Russian President Vladimir Putin
Russian President Vladimir Putin speaks during a joint press conference with Turkish President following the talks at the Bocharov Ruchei residence in Sochi on September 17, 2018. The leaders of the two countries that are on opposite sides of the seven-year conflict in Syria, but key global allies, will discuss the situation in Idlib at Putin’s residence in the Black Sea resort city of Sochi. / AFP PHOTO / POOL / Alexander Zemlianichenko
President Vladimir Putin on Tuesday told Russian prosecutors he wanted better legal protection for entrepreneurs, speaking a month after the arrest of an American investor sent shockwaves through business circles.

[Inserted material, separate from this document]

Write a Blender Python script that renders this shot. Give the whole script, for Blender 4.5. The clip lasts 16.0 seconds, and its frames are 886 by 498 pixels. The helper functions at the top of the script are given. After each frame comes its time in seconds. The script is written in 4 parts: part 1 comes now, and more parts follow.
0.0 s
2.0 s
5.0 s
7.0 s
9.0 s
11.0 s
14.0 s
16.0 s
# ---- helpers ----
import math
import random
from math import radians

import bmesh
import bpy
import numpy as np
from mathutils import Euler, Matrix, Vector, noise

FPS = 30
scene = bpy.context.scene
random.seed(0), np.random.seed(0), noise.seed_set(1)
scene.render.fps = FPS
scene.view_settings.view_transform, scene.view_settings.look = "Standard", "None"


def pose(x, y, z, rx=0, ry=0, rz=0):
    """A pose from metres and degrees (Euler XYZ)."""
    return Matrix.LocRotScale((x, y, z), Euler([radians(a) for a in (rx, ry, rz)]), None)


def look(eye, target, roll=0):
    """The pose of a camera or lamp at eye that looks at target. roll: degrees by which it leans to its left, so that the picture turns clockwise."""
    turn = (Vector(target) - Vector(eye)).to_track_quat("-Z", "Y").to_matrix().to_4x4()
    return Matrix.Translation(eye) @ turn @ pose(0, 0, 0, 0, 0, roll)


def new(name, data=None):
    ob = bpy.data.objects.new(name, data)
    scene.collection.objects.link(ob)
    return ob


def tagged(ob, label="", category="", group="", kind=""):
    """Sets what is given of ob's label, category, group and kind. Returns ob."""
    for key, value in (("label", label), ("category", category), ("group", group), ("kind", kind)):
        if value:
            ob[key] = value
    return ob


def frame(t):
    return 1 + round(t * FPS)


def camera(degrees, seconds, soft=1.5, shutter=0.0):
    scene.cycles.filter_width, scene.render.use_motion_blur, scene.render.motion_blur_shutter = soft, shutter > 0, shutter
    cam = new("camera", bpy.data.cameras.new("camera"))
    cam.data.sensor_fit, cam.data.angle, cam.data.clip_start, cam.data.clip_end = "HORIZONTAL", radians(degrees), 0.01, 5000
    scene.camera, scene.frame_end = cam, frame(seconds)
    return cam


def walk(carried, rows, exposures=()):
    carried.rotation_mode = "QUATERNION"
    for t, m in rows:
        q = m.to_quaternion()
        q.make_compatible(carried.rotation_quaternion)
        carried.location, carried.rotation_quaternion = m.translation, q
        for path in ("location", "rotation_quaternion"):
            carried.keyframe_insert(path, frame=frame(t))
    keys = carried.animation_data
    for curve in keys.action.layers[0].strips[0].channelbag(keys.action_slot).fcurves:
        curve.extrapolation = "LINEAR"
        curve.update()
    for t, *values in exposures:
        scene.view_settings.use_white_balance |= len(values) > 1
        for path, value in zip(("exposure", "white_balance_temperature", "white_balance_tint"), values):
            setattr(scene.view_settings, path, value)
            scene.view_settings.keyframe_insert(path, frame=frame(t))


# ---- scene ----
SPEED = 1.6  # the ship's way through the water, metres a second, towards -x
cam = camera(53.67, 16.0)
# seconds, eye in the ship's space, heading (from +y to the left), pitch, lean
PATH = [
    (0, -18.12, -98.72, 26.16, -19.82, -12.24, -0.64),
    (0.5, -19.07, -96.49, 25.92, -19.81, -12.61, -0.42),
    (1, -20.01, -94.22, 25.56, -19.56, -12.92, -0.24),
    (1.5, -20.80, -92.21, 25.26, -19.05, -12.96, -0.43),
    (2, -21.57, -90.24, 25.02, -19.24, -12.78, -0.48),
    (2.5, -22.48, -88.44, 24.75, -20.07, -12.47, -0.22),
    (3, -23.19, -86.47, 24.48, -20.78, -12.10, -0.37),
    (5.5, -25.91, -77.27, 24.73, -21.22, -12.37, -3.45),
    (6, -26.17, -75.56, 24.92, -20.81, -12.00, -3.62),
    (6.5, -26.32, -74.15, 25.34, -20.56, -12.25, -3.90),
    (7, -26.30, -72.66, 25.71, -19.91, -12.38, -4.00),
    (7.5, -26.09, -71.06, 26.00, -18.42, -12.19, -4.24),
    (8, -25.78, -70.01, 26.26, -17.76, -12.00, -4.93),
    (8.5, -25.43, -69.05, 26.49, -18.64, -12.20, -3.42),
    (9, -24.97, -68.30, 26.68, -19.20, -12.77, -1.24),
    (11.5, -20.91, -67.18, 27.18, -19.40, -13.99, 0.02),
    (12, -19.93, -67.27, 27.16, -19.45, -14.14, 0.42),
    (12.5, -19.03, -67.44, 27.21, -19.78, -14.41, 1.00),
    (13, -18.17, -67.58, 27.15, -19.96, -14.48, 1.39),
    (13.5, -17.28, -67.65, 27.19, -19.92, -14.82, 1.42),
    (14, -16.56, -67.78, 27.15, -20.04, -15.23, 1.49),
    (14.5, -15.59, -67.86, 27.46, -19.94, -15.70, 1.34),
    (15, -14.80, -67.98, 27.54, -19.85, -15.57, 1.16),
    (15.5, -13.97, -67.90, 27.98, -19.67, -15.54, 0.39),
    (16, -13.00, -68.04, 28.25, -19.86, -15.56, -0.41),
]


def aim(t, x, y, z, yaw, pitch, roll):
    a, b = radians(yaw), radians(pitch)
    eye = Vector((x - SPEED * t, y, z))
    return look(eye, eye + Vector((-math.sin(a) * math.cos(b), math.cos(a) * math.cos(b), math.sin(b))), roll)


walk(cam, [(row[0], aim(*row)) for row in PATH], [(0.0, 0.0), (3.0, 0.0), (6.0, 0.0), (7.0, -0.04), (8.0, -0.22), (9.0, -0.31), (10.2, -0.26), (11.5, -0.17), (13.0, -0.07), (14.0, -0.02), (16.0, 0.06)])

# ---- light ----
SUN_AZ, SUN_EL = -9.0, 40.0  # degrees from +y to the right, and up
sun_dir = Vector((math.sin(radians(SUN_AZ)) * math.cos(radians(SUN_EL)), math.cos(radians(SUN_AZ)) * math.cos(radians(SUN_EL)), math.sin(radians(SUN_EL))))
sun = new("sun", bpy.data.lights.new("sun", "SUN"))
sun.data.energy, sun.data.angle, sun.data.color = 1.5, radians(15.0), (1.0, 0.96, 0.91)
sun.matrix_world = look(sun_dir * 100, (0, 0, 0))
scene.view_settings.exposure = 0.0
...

The Kremlin wanted “more effective defence of the rights of business owners, with a view to improving the business climate”, the president said.

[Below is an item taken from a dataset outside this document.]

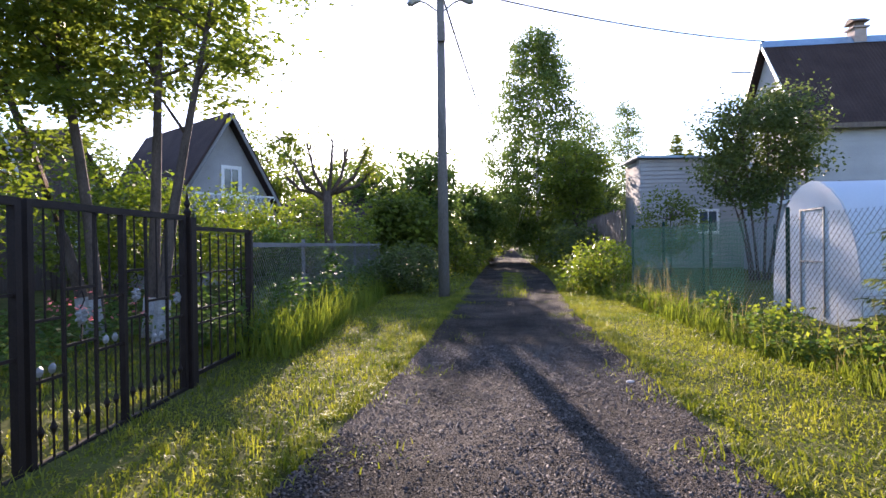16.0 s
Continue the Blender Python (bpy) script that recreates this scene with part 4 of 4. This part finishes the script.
broadleaf("bird_cherry", "many-stemmed dark tree beside the greenhouse", (10.9, 39.0, -0.3), [(0, 0, -1.6, 0.2, 5.8), (0.3, 0.1, -0.4, 0.3, 6.6), (0.5, 0, 0.7, 0.2, 6.6), (0.7, 0.2, 1.8, 0.2, 5.6), (0.2, 0.3, -0.9, 0.5, 6.2)],
          ((0.2, 0.1, 5.0), (2.4, 2.0, 2.4)), 120, 17000, 0.15, M_DARKLEAF, M_BARK, 0.38, 0.06)
broadleaf("shrub", "rounded clipped green shrub behind the netting", (9.0, 42.0, -0.3), [(0, 0, 0.1, 0.1, 2.4)], ((0, 0, 2.2), (1.4, 1.4, 1.35)), 70, 4000, 0.12, M_MAPLE, M_BARK, 0.25, 0.05, "shrub", shell=0.7)
broadleaf("shrub", "rampant raspberry bush at the fence corner", (4.4, 35.2, -0.3), [(0, 0, 0.1, 0.1, 1.3), (0.2, 0.3, 0.4, 0.4, 1.2)], ((0, 0.2, 0.75), (1.1, 1.7, 0.8)), 60, 5200, 0.11, M_YELLOWLEAF, M_BARK, 0.25, 0.02, "shrub")
broadleaf("shrub", "low dark shrub at the foot of the pole", (-1.35, 35.5, -0.3), [(0, 0, 0.1, 0.1, 1.1), (0.2, 0.3, 0.4, 0.4, 1.0)], ((-0.1, 0, 0.7), (1.25, 1.8, 0.75)), 60, 5000, 0.11, M_DARKLEAF, M_BARK, 0.25, 0.02, "shrub")

for k_ in range(16):
    sy_ = 45 + k_ // 2 * 6.5 + rs.uniform(-1.5, 1.5)
    sx_ = float(road_left(sy_)) - rs.uniform(1.0, 1.8) if k_ % 2 else float(road_right(sy_)) + rs.uniform(1.2, 2.0)
    sh_ = rs.uniform(1.6, 3.0)
    broadleaf("shrub", "leafy shrub crowding the far lane", (sx_, sy_, -0.3), [(0, 0, 0.2, 0.1, sh_ * 0.8), (0.2, 0.2, -0.4, 0.3, sh_ * 0.7)], ((0, 0, sh_ * 0.5), (1.5, 2.2, sh_ * 0.5)), 36, 2000, 0.2, M_MAPLE if k_ % 3 else M_DARKLEAF, M_BARK, 0.35, 0.03, "shrub")
for sx_, sy_ in ((6.0, 112), (9.5, 110), (12.5, 114), (3.0, 108)):
    broadleaf("tree", "leafy tree closing the end of the lane", (sx_, sy_, -0.3), [(0, 0, 0.2, 0.1, 6)], ((0, 0, 3.6), (2.6, 2.4, 3.5)), 60, 3500, 0.4, M_DARKLEAF, M_BARK, 0.5, 0.14)

# ---- far woods closing the place ----
n_ = 24000
a_ = rs.uniform(0, 6.283, n_)
d_ = rs.uniform(95, 120, n_)
h_ = 7.0 + 2.5 * np.sin(a_ * 23) + 1.5 * np.sin(a_ * 61 + 1)
p_ = np.stack([np.sin(a_) * d_, 30 + np.cos(a_) * d_, -0.3 + np.maximum(1, h_) * rs.uniform(0, 1, n_) ** 0.7], 1)
tagged(new("far_woods", quads("far_woods", leaf_quads(p_, 2.0, 0.3), M_DARKLEAF)), "belt of dark woods along the horizon", "woods", kind="stuff")

# ---- grass, weeds and stones ----


def edge(fn, o):
    return lambda y: fn(y) + o


gx_, gy_ = strip(36000, 13.0, 36, edge(road_right, -0.12), lambda y: np.full_like(y, 4.95))
blades("verge_grass", "short sunlit grass on the verge", "grass", gx_, gy_, 0.075, 0.011, M_GRASS, 0.9)
gx_, gy_ = strip(9000, 36, 60, edge(road_right, -0.1), edge(road_right, 3.0))
blades("verge_grass", "short grass along the far lane", "grass", gx_, gy_, 0.13, 0.03, M_GRASS, 0.8)
gx_, gy_ = strip(24000, 12.5, 36, lambda y: np.full_like(y, -2.55), edge(road_left, 0.12))
blades("verge_grass", "short grass between gate and lane", "grass", gx_, gy_, 0.085, 0.011, M_GRASS, 0.9)
gx_, gy_ = strip(7000, 36, 60, edge(road_left, -3.0), edge(road_left, 0.1))
blades("verge_grass", "grass along the far lane", "grass", gx_, gy_, 0.14, 0.03, M_GRASS, 0.8)
gx_, gy_ = strip(15000, 17.5, 27, lambda y: np.full_like(y, -8.0), lambda y: np.full_like(y, -2.7))
blades("garden_lawn", "sunlit garden lawn behind the gate", "grass", gx_, gy_, 0.09, 0.016, M_GRASS, 0.8)
gx_, gy_ = strip(11000, 14, 30, lambda y: np.full_like(y, 4.95), lambda y: np.full_like(y, 13.0))
blades("garden_lawn", "garden lawn behind the green gate", "grass", gx_, gy_, 0.12, 0.02, M_GRASS, 0.8)
gx_, gy_ = strip(12000, -2, 15, edge(road_right, -0.1), edge(road_right, 0.75))
blades("tall_grass", "tall bright grass under the spruces", "grass", gx_, gy_, 0.26, 0.011, M_TALL, 0.8)
gx_, gy_ = strip(9000, 22, 36, lambda y: np.full_like(y, 4.15), lambda y: np.full_like(y, 5.1))
blades("tall_grass", "tall grass along the green fence", "grass", gx_, gy_, 0.3, 0.014, M_TALL, 0.7)
gx_, gy_ = strip(7000, 25, 37, lambda y: np.full_like(y, -3.3), lambda y: np.full_like(y, -2.0))
blades("tall_grass", "tall grass along the wire fence", "grass", gx_, gy_, 0.5, 0.014, M_TALL, 0.6)


def mid_strip(n, y0, y1, w, fade):
    """Places along the crown of the lane, in broken tufts."""
    y = rs.uniform(y0, y1, n)
    c = np.interp(y, [-5, 3.4, 8, 13, 16, 19], [-0.25, -0.27, -0.2, 0.0, 0.2, 0.35])
    x = c + rs.normal(size=n) * w
    k = (np.sin(y * 2.1) + np.sin(y * 5.3 + x * 2) * 0.6 + rs.uniform(-0.8, 0.8, n)) > fade
    return x[k], y[k]


gx_, gy_ = mid_strip(11000, -3, 13.5, 0.17, -0.8)
blades("track_grass", "tufts of grass between the wheel tracks", "grass", gx_, gy_, 0.13, 0.010, M_TALL, 0.9, 0.03)
y_ = rs.uniform(33, 46, 3000)
gx_ = 0.5 * (road_left(y_) + road_right(y_)) + rs.normal(size=3000) * 0.22
blades("track_grass", "pale grass on the crown of the far lane", "grass", gx_, y_, 0.09, 0.02, M_GRASS, 0.9, 0.03)
gx_, gy_ = mid_strip(13000, 13.3, 18.3, 0.15, 0.25)
blades("track_grass", "thin grass between the wheel tracks", "grass", gx_, gy_, 0.06, 0.010, M_GRASS, 0.9, 0.03)
gx_, gy_ = mid_strip(15000, -3, 13.0, 0.17, -0.7)
weeds("track_weeds", "small leafy weeds between the wheel tracks", gx_, gy_, 0.15, 0.045, M_TALL)
gx_, gy_ = mid_strip(9000, 13.0, 18.3, 0.16, 0.3)
weeds("track_weeds", "flat clover between the wheel tracks", gx_, gy_, 0.09, 0.032, M_GRASS, 0.4)
gx_, gy_ = strip(30000, -2, 14, lambda y: np.full_like(y, -2.75), edge(road_left, 0.02))
weeds("bank_weeds", "dark leafy ground elder along the fence foot", gx_, gy_, 0.34, 0.085, M_WEED)
gx_, gy_ = strip(9000, 12, 18.3, lambda y: np.full_like(y, -2.85), lambda y: np.full_like(y, -2.05))
weeds("bank_weeds", "leafy weeds along the chain-link fence", gx_, gy_, 0.38, 0.08, M_WEED)
gx_, gy_ = strip(12000, -2, 14.5, edge(road_right, 0.25), edge(road_right, 1.6))
weeds("verge_weeds", "leafy weeds under the spruce boughs", gx_, gy_, 0.32, 0.075, M_WEED)
for mt_, ht_, nw_ in ((M_WEED, 0.46, 7000), (M_TALL, 0.56, 6000)):
    gx_, gy_ = strip(nw_, 21.9, 36, lambda y: 4.35 + 0.25 * np.sin(y * 2.3) * np.sin(y * 0.9 + 1), lambda y: np.full_like(y, 5.05))
    keep_ = np.sin(gy_ * 3.1 + gx_ * 2) + np.sin(gy_ * 1.37 + ht_ * 9) + rs.uniform(-1, 1, nw_) > -0.7
    weeds("verge_weeds", "nettles and weeds along the green fence", gx_[keep_], gy_[keep_], ht_, 0.075, mt_, 0.5)
gx_, gy_ = strip(14000, 25.2, 41, lambda y: np.full_like(y, -3.9), lambda y: np.full_like(y, -2.35))
weeds("verge_weeds", "tall weeds overgrowing the wire fence", gx_, gy_, 0.95, 0.1, M_WEED)
gx_, gy_ = strip(9000, 19, 33, lambda y: np.full_like(y, -8.0), lambda y: np.full_like(y, -4.6))
weeds("flower_bed", "leafy flower beds in the garden", gx_, gy_, 0.6, 0.1, M_WEED)
gx_, gy_ = strip(260, 19, 28, lambda y: np.full_like(y, -6.5), lambda y: np.full_like(y, -4.4))
ob_ = new("bed_flowers", quads("bed_flowers", leaf_quads(np.stack([gx_, gy_, ground_z(gx_, gy_) + rs.uniform(0.5, 0.9, len(gx_))], 1), 0.07, 0.7), M_PINK))
tagged(ob_, "pink flowers above the garden beds", "flowers", kind="stuff")
gx_, gy_ = strip(260, 3, 14, edge(road_right, 0.2), edge(road_right, 1.0))
ob_ = new("verge_flowers", quads("verge_flowers", leaf_quads(np.stack([gx_, gy_, ground_z(gx_, gy_) + rs.uniform(0.15, 0.4, len(gx_))], 1), 0.045, 0.8), M_BLOSSOM))
tagged(ob_, "small white flowers in the verge", "flowers", kind="stuff")



def ragged(n, y0, y1, fn, out, w):
    """Places straggling over the edge of the lane, in uneven tufts."""
    y = rs.uniform(y0, y1, n)
    x = fn(y) + out * (0.10 + np.abs(rs.normal(size=n)) * -w * (0.5 + 0.5 * np.sin(y * 3.7) * np.sin(y * 1.3 + 1)) + 0.12 * rs.uniform(0, 1, n))
    return x, y


gx_, gy_ = ragged(18000, -2, 36, road_left, -1, 0.42)
blades("edge_grass", "ragged grass creeping over the lane's edge", "grass", gx_, gy_, 0.08, 0.012, M_GRASS, 1.0, 0.02)
gx_, gy_ = ragged(18000, -2, 36, road_right, 1, 0.4)
blades("edge_grass", "ragged sunlit grass creeping over the lane's edge", "grass", gx_, gy_, 0.08, 0.012, M_GRASS, 1.0, 0.02)
gx_, gy_ = strip(34000, 13, 34, edge(road_right, 0.0), lambda y: np.full_like(y, 4.85))
weeds("verge_clover", "low clover and plantain in the verge", gx_, gy_, 0.07, 0.028, M_GRASS, 0.3)
gx_, gy_ = strip(20000, 13, 34, lambda y: np.full_like(y, -2.5), edge(road_left, 0.0))
weeds("verge_clover", "low clover and plantain beside the gate", gx_, gy_, 0.075, 0.028, M_GRASS, 0.3)
gx_, gy_ = strip(700, 12, 18, lambda y: np.full_like(y, -2.75), lambda y: np.full_like(y, -2.3))
blades("dry_stalks", "dry pale stalks standing along the wire fence", "grass", gx_, gy_, 0.75, 0.006, M_STRAW, 0.5)
gx_, gy_ = strip(500, 23, 36, lambda y: np.full_like(y, 4.2), lambda y: np.full_like(y, 4.9))
blades("dry_stalks", "dry pale stalks along the green fence", "grass", gx_, gy_, 0.7, 0.006, M_STRAW, 0.5)
broadleaf("sapling", "thin twiggy sapling against the wire fence", (-2.42, 16.9, -0.25), [(0, 0, 0.05, 0.1, 1.25), (0.02, 0.05, -0.1, -0.2, 1.0), (0.0, 0.05, 0.1, 0.3, 0.95)], ((0, 0, 0.85), (0.18, 0.4, 0.42)), 30, 420, 0.05, M_MAPLE, M_BARK, 0.08, 0.008, "shrub")
broadleaf("shrub", "bright maple branch growing over the fence", (-5.4, 3.2, 0), [(0, 0, 0.3, 0.2, 2.6), (0.2, 0.1, -0.3, 0.4, 2.4)], ((0.1, 0.2, 2.2), (0.9, 0.9, 0.8)), 40, 2200, 0.09, M_YELLOWLEAF, M_BARK, 0.22, 0.03, "shrub")

# gravel stones lying on the lane: mostly chips, some larger, thicker along the crown and edges
n_ = 170000
y_ = -1.5 + 27.5 * rs.uniform(0, 1, n_)
u_ = rs.uniform(0.02, 0.98, n_)
x_ = road_left(y_) + (road_right(y_) - road_left(y_)) * u_
keep_ = rs.uniform(0, 1, n_) < 0.5 + 0.3 * np.sin(x_ * 2.7 + 0.8 * y_) * np.sin(y_ * 1.3 - x_) + 0.4 * np.abs(np.sin(u_ * 6.283 + 1.57))
x_, y_ = x_[keep_], y_[keep_]
n_ = len(x_)
s_ = 0.006 + 0.012 * rs.uniform(0, 1, n_) ** 2 + np.where(rs.uniform(0, 1, n_) < 0.03, 0.01, 0.0)
c_ = np.stack([x_, y_, road_z(x_, y_) + s_ * 0.05], 1)
q_ = rs.uniform(0, 6.283, n_)[:, None] + np.arange(3)[None] * 2.0944 + rs.uniform(-0.5, 0.5, (n_, 3))
w_ = s_[:, None] * rs.uniform(0.7, 1.45, (n_, 3))
foot_ = np.stack([c_[:, None, 0] + np.cos(q_) * w_, c_[:, None, 1] + np.sin(q_) * w_, c_[:, None, 2] - 0.3 * s_[:, None] + 0 * q_], 2)
top_ = c_ + np.stack([rs.uniform(-0.5, 0.5, n_) * s_, rs.uniform(-0.5, 0.5, n_) * s_, rs.uniform(0.4, 0.95, n_) * s_], 1)
sv_ = np.concatenate([foot_, top_[:, None]], 1)
tri_ = np.array([(0, 1, 3), (1, 2, 3), (2, 0, 3)])
ob_ = new("gravel", quads("gravel", sv_, M_PEBBLE, 3, (np.arange(n_)[:, None, None] * 4 + tri_[None])))
tagged(ob_, "loose grey stones scattered over the lane", "gravel", kind="stuff")

st_ = new("flat_stone", Shape().solid([(0.09, 0, 0), (0.03, 0.06, 0), (-0.07, 0.04, 0), (-0.08, -0.03, 0), (0.02, -0.06, 0), (0.06, 0, 0.03), (0.02, 0.04, 0.035), (-0.05, 0.02, 0.03), (-0.05, -0.02, 0.03), (0.01, -0.04, 0.028)],
                                      [(4, 3, 2, 1, 0), (5, 6, 7, 8, 9), (0, 1, 6, 5), (1, 2, 7, 6), (2, 3, 8, 7), (3, 4, 9, 8), (4, 0, 5, 9)]).mesh("flat_stone", M_BLOCK))
st_.scale = (0.6, 0.6, 0.6)
st_.location = (2.03, 23.8, float(road_z(np.array(2.03), np.array(23.8))) - 0.004)
tagged(st_, "pale flat stone lying on the gravel lane", "stone")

“This is extremely important, so we can make up for restrictions (sanctions) from the outside with an improved quality of work within the country,” he added.
Putin’s comments, to a meeting of the country’s prosecutors, came weeks after the arrest in Moscow of Michael Calvey, the founder of multi-billion-dollar investment fund Baring Vostok.
Prosecutors opened a fraud investigation into Calvey and several of his colleagues, charges that the US businessman strenuously denies.
Baring Vostok said the charges were related to a dispute over a Russian bank in which Calvey has shares.
Calvey’s arrest and detention shocked Western business circles, who warned it could discourage the foreign investment Russia’s economy badly needs.
Putin has not commented on Calvey’s fate and the Kremlin said the president could not interfere with an ongoing investigation.
But many rights activists accuse the Kremlin of window-dressing and paying a lip service to protection of enterpreneurs’ rights and improving Russia’s battered business climate.
Kremlin critics say that politically or commercially motivated cases have long been used as a tool against Russian businessmen by authorities or rivals.
But prosecutions of foreign investors are rare.
Putin also called for better detention conditions.
Human rights activists say that torture in prisons and mistreatment in pre-trial detention are common in Russia.
Prosecutors must “increase their oversight of the conditions in which people deprived of their liberty find themselves,” Putin said.